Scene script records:
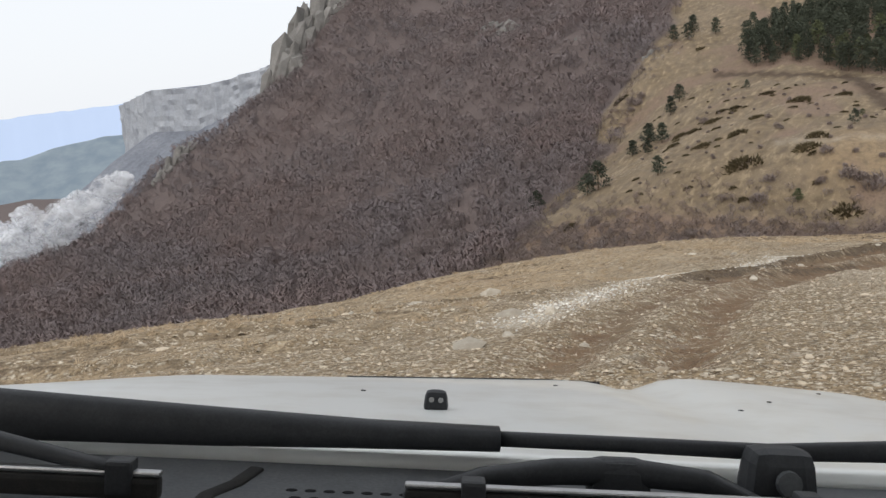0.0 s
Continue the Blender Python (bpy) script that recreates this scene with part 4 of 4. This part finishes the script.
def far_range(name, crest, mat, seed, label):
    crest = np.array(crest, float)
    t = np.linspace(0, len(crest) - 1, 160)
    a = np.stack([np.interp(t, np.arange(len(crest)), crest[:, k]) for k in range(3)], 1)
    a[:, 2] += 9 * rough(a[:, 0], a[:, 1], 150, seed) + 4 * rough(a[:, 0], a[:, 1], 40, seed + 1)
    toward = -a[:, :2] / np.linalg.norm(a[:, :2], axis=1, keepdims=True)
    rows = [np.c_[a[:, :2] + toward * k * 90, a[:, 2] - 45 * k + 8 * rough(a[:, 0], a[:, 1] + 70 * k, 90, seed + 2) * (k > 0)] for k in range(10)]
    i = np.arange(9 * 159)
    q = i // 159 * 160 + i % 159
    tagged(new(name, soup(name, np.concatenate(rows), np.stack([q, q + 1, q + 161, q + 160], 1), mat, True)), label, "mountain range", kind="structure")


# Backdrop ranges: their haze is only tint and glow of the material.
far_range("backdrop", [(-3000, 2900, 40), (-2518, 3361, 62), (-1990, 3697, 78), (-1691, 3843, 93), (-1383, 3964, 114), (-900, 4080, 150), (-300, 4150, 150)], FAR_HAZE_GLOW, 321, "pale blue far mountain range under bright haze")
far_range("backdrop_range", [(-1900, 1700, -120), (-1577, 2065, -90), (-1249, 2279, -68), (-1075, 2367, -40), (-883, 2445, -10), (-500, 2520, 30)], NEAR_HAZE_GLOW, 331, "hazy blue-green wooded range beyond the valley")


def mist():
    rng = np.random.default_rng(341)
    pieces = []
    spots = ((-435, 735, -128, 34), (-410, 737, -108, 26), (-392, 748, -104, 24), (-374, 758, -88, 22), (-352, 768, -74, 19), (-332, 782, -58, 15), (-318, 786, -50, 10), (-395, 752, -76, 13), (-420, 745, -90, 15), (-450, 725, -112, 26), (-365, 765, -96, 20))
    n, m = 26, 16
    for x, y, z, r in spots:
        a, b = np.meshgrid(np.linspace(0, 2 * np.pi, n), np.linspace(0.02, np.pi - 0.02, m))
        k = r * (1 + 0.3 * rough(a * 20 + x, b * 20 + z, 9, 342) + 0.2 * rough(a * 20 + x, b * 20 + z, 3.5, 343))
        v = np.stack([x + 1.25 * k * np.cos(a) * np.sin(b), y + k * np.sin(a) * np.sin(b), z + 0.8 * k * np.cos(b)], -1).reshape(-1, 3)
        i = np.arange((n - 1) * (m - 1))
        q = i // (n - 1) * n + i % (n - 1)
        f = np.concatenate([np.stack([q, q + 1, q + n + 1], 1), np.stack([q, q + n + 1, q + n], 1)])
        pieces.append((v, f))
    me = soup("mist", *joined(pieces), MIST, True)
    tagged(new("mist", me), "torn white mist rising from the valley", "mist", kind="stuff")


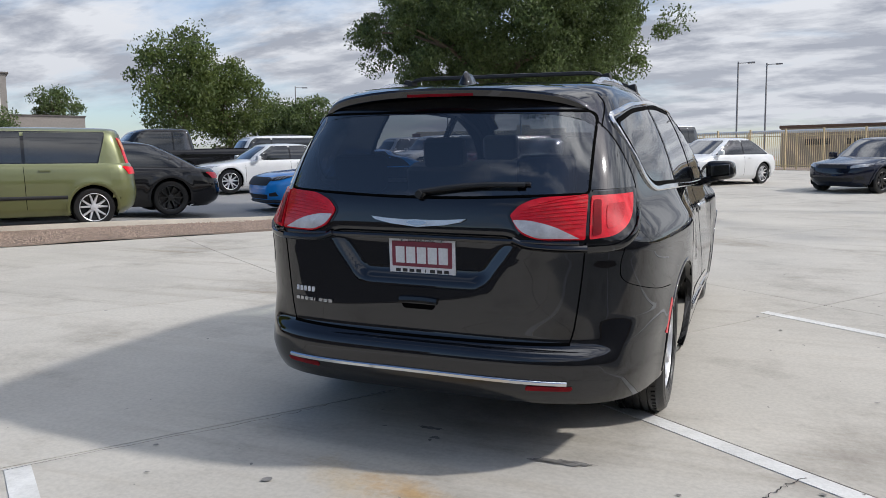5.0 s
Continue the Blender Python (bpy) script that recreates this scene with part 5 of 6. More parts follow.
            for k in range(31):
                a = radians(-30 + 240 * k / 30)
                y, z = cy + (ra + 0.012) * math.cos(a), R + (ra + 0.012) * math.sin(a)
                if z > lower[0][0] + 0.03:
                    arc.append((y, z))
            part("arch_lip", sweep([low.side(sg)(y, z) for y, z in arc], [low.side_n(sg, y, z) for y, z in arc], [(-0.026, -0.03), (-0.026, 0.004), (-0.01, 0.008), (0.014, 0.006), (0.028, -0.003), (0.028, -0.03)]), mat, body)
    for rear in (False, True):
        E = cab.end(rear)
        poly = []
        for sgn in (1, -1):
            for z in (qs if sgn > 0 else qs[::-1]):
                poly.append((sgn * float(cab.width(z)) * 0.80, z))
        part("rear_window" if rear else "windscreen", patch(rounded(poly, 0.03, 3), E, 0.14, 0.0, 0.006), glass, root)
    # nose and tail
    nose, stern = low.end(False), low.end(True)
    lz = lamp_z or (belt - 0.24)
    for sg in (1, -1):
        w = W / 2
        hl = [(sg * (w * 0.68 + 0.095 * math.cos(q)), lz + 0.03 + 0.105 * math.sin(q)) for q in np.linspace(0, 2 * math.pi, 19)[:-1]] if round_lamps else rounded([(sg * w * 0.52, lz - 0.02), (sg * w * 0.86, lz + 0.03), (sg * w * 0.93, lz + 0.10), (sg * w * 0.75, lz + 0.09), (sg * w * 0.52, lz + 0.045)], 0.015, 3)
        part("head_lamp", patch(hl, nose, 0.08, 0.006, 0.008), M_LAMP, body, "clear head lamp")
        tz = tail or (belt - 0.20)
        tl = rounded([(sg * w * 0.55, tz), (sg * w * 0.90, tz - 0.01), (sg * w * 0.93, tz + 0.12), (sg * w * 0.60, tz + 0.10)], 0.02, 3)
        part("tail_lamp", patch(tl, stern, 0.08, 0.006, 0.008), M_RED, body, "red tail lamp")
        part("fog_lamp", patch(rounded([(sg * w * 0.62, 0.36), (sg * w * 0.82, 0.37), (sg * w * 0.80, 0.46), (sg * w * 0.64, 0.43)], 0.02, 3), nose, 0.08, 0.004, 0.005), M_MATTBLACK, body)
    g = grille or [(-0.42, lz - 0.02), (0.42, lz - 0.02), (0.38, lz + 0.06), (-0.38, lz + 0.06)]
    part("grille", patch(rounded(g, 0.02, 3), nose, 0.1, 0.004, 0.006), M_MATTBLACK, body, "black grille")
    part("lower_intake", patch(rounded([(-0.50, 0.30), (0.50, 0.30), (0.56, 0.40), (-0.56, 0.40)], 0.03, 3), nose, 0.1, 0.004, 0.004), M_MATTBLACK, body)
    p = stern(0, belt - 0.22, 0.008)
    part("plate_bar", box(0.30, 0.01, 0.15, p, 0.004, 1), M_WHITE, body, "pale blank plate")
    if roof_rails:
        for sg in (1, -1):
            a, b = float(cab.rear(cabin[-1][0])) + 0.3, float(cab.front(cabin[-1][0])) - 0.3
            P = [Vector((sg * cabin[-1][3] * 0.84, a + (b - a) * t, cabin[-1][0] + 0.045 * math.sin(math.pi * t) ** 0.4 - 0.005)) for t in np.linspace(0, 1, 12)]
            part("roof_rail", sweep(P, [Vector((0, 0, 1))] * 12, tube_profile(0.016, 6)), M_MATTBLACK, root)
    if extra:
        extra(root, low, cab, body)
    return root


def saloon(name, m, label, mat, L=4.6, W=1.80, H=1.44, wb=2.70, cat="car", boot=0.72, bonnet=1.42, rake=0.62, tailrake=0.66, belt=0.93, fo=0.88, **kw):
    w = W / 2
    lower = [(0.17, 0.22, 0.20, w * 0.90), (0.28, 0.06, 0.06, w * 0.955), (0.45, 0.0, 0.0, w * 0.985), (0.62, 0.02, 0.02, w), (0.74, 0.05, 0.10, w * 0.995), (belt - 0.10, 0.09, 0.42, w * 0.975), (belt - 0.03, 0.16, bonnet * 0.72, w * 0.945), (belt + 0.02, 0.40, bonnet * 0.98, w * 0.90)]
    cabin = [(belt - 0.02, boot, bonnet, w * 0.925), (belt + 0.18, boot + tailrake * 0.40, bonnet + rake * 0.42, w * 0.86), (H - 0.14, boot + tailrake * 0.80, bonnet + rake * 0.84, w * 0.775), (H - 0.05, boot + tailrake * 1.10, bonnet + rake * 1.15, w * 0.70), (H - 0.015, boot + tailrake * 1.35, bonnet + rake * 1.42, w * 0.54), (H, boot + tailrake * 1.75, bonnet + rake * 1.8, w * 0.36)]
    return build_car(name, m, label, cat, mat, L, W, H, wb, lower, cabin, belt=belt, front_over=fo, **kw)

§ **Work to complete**
Print out the lines exactly, skipping any picture.

§ **Output below**
0.0 s
Continue the Blender Python (bpy) script that recreates this scene with part 4 of 4. This part finishes the script.
def far_range(name, crest, mat, seed, label):
    crest = np.array(crest, float)
    t = np.linspace(0, len(crest) - 1, 160)
    a = np.stack([np.interp(t, np.arange(len(crest)), crest[:, k]) for k in range(3)], 1)
    a[:, 2] += 9 * rough(a[:, 0], a[:, 1], 150, seed) + 4 * rough(a[:, 0], a[:, 1], 40, seed + 1)
    toward = -a[:, :2] / np.linalg.norm(a[:, :2], axis=1, keepdims=True)
    rows = [np.c_[a[:, :2] + toward * k * 90, a[:, 2] - 45 * k + 8 * rough(a[:, 0], a[:, 1] + 70 * k, 90, seed + 2) * (k > 0)] for k in range(10)]
    i = np.arange(9 * 159)
    q = i // 159 * 160 + i % 159
    tagged(new(name, soup(name, np.concatenate(rows), np.stack([q, q + 1, q + 161, q + 160], 1), mat, True)), label, "mountain range", kind="structure")


# Backdrop ranges: their haze is only tint and glow of the material.
far_range("backdrop", [(-3000, 2900, 40), (-2518, 3361, 62), (-1990, 3697, 78), (-1691, 3843, 93), (-1383, 3964, 114), (-900, 4080, 150), (-300, 4150, 150)], FAR_HAZE_GLOW, 321, "pale blue far mountain range under bright haze")
far_range("backdrop_range", [(-1900, 1700, -120), (-1577, 2065, -90), (-1249, 2279, -68), (-1075, 2367, -40), (-883, 2445, -10), (-500, 2520, 30)], NEAR_HAZE_GLOW, 331, "hazy blue-green wooded range beyond the valley")


def mist():
    rng = np.random.default_rng(341)
    pieces = []
    spots = ((-435, 735, -128, 34), (-410, 737, -108, 26), (-392, 748, -104, 24), (-374, 758, -88, 22), (-352, 768, -74, 19), (-332, 782, -58, 15), (-318, 786, -50, 10), (-395, 752, -76, 13), (-420, 745, -90, 15), (-450, 725, -112, 26), (-365, 765, -96, 20))
    n, m = 26, 16
    for x, y, z, r in spots:
        a, b = np.meshgrid(np.linspace(0, 2 * np.pi, n), np.linspace(0.02, np.pi - 0.02, m))
        k = r * (1 + 0.3 * rough(a * 20 + x, b * 20 + z, 9, 342) + 0.2 * rough(a * 20 + x, b * 20 + z, 3.5, 343))
        v = np.stack([x + 1.25 * k * np.cos(a) * np.sin(b), y + k * np.sin(a) * np.sin(b), z + 0.8 * k * np.cos(b)], -1).reshape(-1, 3)
        i = np.arange((n - 1) * (m - 1))
        q = i // (n - 1) * n + i % (n - 1)
        f = np.concatenate([np.stack([q, q + 1, q + n + 1], 1), np.stack([q, q + n + 1, q + n], 1)])
        pieces.append((v, f))
    me = soup("mist", *joined(pieces), MIST, True)
    tagged(new("mist", me), "torn white mist rising from the valley", "mist", kind="stuff")


5.0 s
Continue the Blender Python (bpy) script that recreates this scene with part 5 of 6. More parts follow.
            for k in range(31):
                a = radians(-30 + 240 * k / 30)
                y, z = cy + (ra + 0.012) * math.cos(a), R + (ra + 0.012) * math.sin(a)
                if z > lower[0][0] + 0.03:
                    arc.append((y, z))
            part("arch_lip", sweep([low.side(sg)(y, z) for y, z in arc], [low.side_n(sg, y, z) for y, z in arc], [(-0.026, -0.03), (-0.026, 0.004), (-0.01, 0.008), (0.014, 0.006), (0.028, -0.003), (0.028, -0.03)]), mat, body)
    for rear in (False, True):
        E = cab.end(rear)
        poly = []
        for sgn in (1, -1):
            for z in (qs if sgn > 0 else qs[::-1]):
                poly.append((sgn * float(cab.width(z)) * 0.80, z))
        part("rear_window" if rear else "windscreen", patch(rounded(poly, 0.03, 3), E, 0.14, 0.0, 0.006), glass, root)
    # nose and tail
    nose, stern = low.end(False), low.end(True)
    lz = lamp_z or (belt - 0.24)
    for sg in (1, -1):
        w = W / 2
        hl = [(sg * (w * 0.68 + 0.095 * math.cos(q)), lz + 0.03 + 0.105 * math.sin(q)) for q in np.linspace(0, 2 * math.pi, 19)[:-1]] if round_lamps else rounded([(sg * w * 0.52, lz - 0.02), (sg * w * 0.86, lz + 0.03), (sg * w * 0.93, lz + 0.10), (sg * w * 0.75, lz + 0.09), (sg * w * 0.52, lz + 0.045)], 0.015, 3)
        part("head_lamp", patch(hl, nose, 0.08, 0.006, 0.008), M_LAMP, body, "clear head lamp")
        tz = tail or (belt - 0.20)
        tl = rounded([(sg * w * 0.55, tz), (sg * w * 0.90, tz - 0.01), (sg * w * 0.93, tz + 0.12), (sg * w * 0.60, tz + 0.10)], 0.02, 3)
        part("tail_lamp", patch(tl, stern, 0.08, 0.006, 0.008), M_RED, body, "red tail lamp")
        part("fog_lamp", patch(rounded([(sg * w * 0.62, 0.36), (sg * w * 0.82, 0.37), (sg * w * 0.80, 0.46), (sg * w * 0.64, 0.43)], 0.02, 3), nose, 0.08, 0.004, 0.005), M_MATTBLACK, body)
    g = grille or [(-0.42, lz - 0.02), (0.42, lz - 0.02), (0.38, lz + 0.06), (-0.38, lz + 0.06)]
    part("grille", patch(rounded(g, 0.02, 3), nose, 0.1, 0.004, 0.006), M_MATTBLACK, body, "black grille")
    part("lower_intake", patch(rounded([(-0.50, 0.30), (0.50, 0.30), (0.56, 0.40), (-0.56, 0.40)], 0.03, 3), nose, 0.1, 0.004, 0.004), M_MATTBLACK, body)
    p = stern(0, belt - 0.22, 0.008)
    part("plate_bar", box(0.30, 0.01, 0.15, p, 0.004, 1), M_WHITE, body, "pale blank plate")
    if roof_rails:
        for sg in (1, -1):
            a, b = float(cab.rear(cabin[-1][0])) + 0.3, float(cab.front(cabin[-1][0])) - 0.3
            P = [Vector((sg * cabin[-1][3] * 0.84, a + (b - a) * t, cabin[-1][0] + 0.045 * math.sin(math.pi * t) ** 0.4 - 0.005)) for t in np.linspace(0, 1, 12)]
            part("roof_rail", sweep(P, [Vector((0, 0, 1))] * 12, tube_profile(0.016, 6)), M_MATTBLACK, root)
    if extra:
        extra(root, low, cab, body)
    return root


def saloon(name, m, label, mat, L=4.6, W=1.80, H=1.44, wb=2.70, cat="car", boot=0.72, bonnet=1.42, rake=0.62, tailrake=0.66, belt=0.93, fo=0.88, **kw):
    w = W / 2
    lower = [(0.17, 0.22, 0.20, w * 0.90), (0.28, 0.06, 0.06, w * 0.955), (0.45, 0.0, 0.0, w * 0.985), (0.62, 0.02, 0.02, w), (0.74, 0.05, 0.10, w * 0.995), (belt - 0.10, 0.09, 0.42, w * 0.975), (belt - 0.03, 0.16, bonnet * 0.72, w * 0.945), (belt + 0.02, 0.40, bonnet * 0.98, w * 0.90)]
    cabin = [(belt - 0.02, boot, bonnet, w * 0.925), (belt + 0.18, boot + tailrake * 0.40, bonnet + rake * 0.42, w * 0.86), (H - 0.14, boot + tailrake * 0.80, bonnet + rake * 0.84, w * 0.775), (H - 0.05, boot + tailrake * 1.10, bonnet + rake * 1.15, w * 0.70), (H - 0.015, boot + tailrake * 1.35, bonnet + rake * 1.42, w * 0.54), (H, boot + tailrake * 1.75, bonnet + rake * 1.8, w * 0.36)]
    return build_car(name, m, label, cat, mat, L, W, H, wb, lower, cabin, belt=belt, front_over=fo, **kw)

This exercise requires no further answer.